Former US president Jimmy Carter called Hamas leader Khaled Mashaal a strong proponent of the peace process Saturday, and said he wasn’t meeting with Prime Minister Benjamin Netanyahu because it would be “a waste of time.”
The president, who has been visiting Israel and the West Bank, met with Palestinian Authority President Mahmoud Abbas Saturday but didn’t meet with Netanyahu or President Reuven Rivlin.
He told reporters that he didn’t ask to meet with Netanyahu or his government, and never has, because it would be a “waste of time.” He told Channel 2 in an interview broadcast Saturday that he requested to meet Rivlin, but the president’s office declined.
Israel officials said last week that Netanyahu and Rivlin had refused invitations to meet with Carter, who was described by an Israeli diplomatic source as “a disaster for Israel,” who holds “anti-Israel positions.”
Carter, who cancelled a planned visit to Gaza on this trip, said Saturday he “deplored” criminal acts by members of Hamas, but said he was looking to support moderate members of the group, which he said wasn’t a terrorist organization.
“I don’t believe that he’s a terrorist. He’s strongly in favor of the peace process,” Carter said of Hamas politburo chief Khaled Mashaal. He said Mashaal expressed interest in the Saudis hosting a “peace meeting” and that the Doha-based Hamas leader would recognize Israel’s right to exist based on the 2002 Arab Peace Initiative.
Netanyahu, on the other hand, wasn’t “in favor of a two-state solution,” said the former president, who orchestrated the peace accords between Israel and Egypt in 1979.
“I don’t see that deep commitment on the part of Netanyahu to make concessions which [former prime minister] Menachem Begin did to find peace with his potential enemies,” Carter told Channel 2.
Hamas is designated by Israel, the US and others as a terrorist group. it is avowedly committed to the destruction of Israel.
During a visit to Ramallah earlier on Saturday, Carter also urged Palestinians to hold elections to end the de facto division of the West Bank and the Islamist-run Gaza Strip.

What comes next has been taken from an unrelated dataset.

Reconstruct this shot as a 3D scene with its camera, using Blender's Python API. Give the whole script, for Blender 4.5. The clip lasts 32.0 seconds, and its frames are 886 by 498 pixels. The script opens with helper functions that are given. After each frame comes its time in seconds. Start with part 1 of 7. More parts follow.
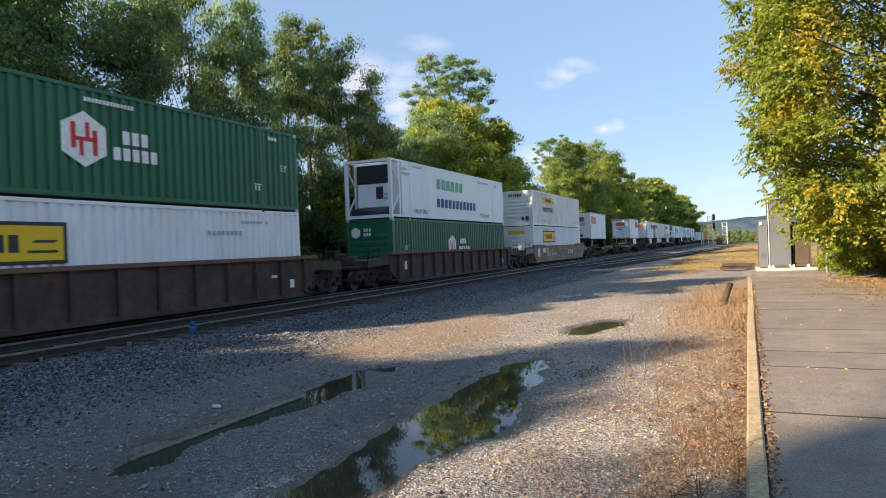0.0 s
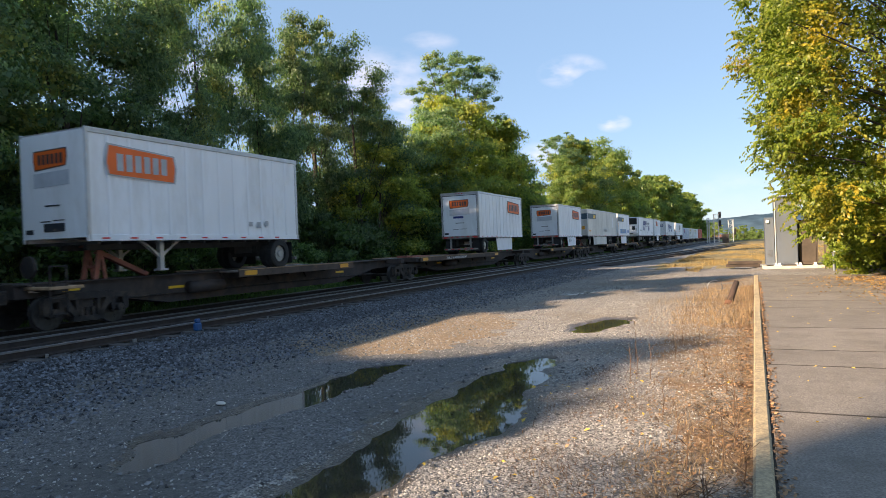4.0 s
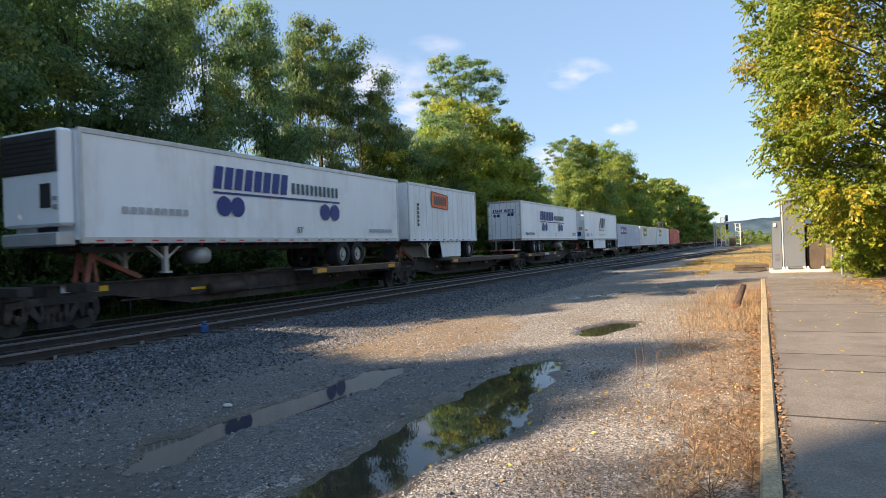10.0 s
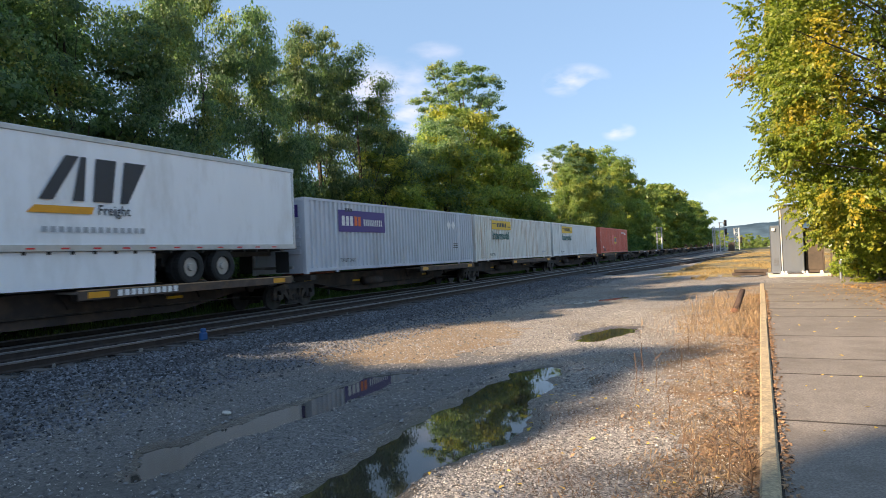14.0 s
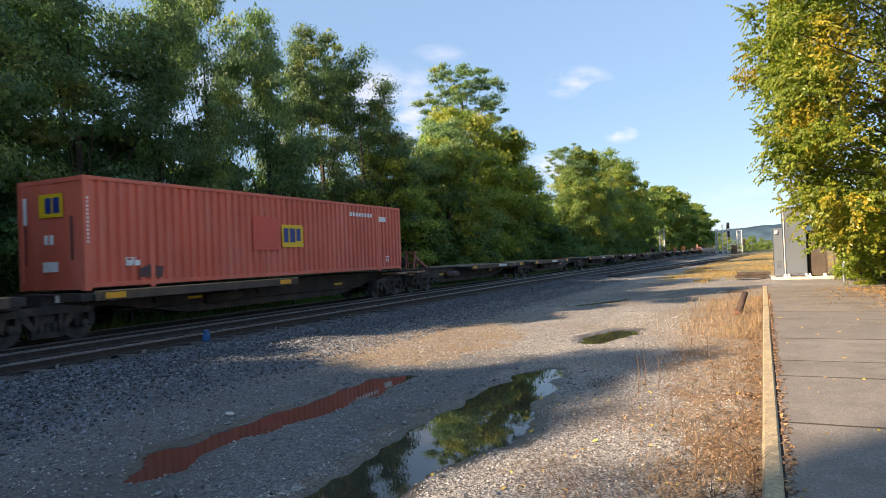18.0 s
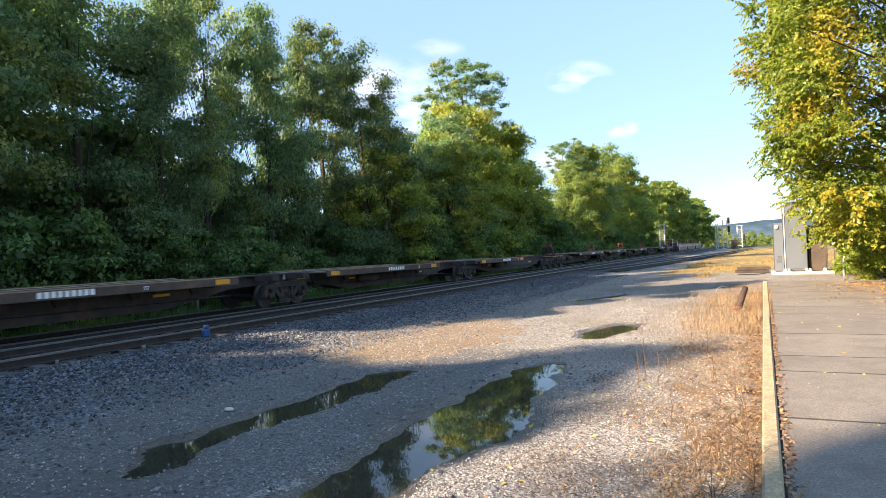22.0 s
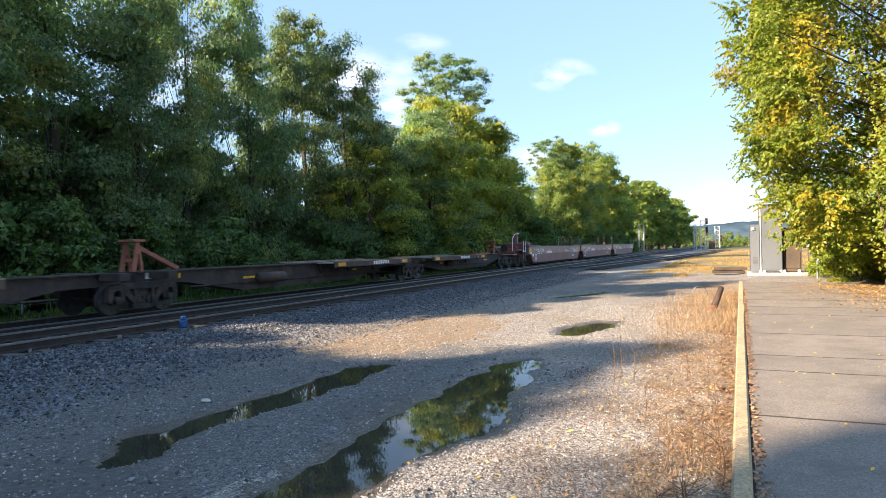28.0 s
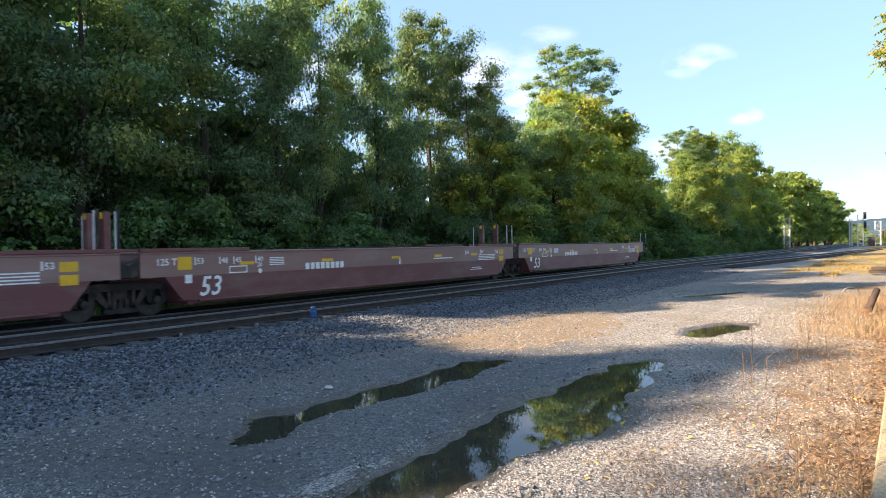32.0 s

He was speaking at a joint news conference with Palestinian Authority President Mahmoud Abbas.
“We hope that sometime we’ll see elections all over the Palestinian area and east Jerusalem and Gaza and also in the West Bank,” said Carter, a member of The Elders, an independent group of retired global leaders.
No election has been held in the Palestinian territories for nearly a decade.
Abbas’s presidential mandate expired in 2009, but he remains in office since there has been no election. The Palestinian parliament has also not met since 2007.
In 2006, a year after Abbas was elected, Hamas won the most recent Palestinian legislative elections. Differences between Abbas’s Fatah party and the Islamist Hamas then led to the so-called “inqissam,” or division.
Despite the rivals signing a reconciliation agreement a year ago, Hamas is reluctant to hand over power in Gaza to an independent Palestinian unity government they formed.
Carter had planned to go to Gaza, but the visit was cancelled at the last moment.
He said it would be “very important” for “full implementation of the agreement reached between Hamas and Fatah.”
Carter was accompanied by Norway’s former prime minister Gro Harlem Brundtland. She said that despite not being able to visit the impoverished Palestinian enclave devastated by last summer’s war with Israel, “we have had a chance to discuss with people who know the issues in Gaza.”
Reconstruction of the territory has not begun eight months after the end of the conflict, the third in six years.
The Elders group said ahead of the trip by Carter and Brundtland that they were visiting “in a renewed push to promote the two-state solution and to address the root causes of the conflict” in the Middle East.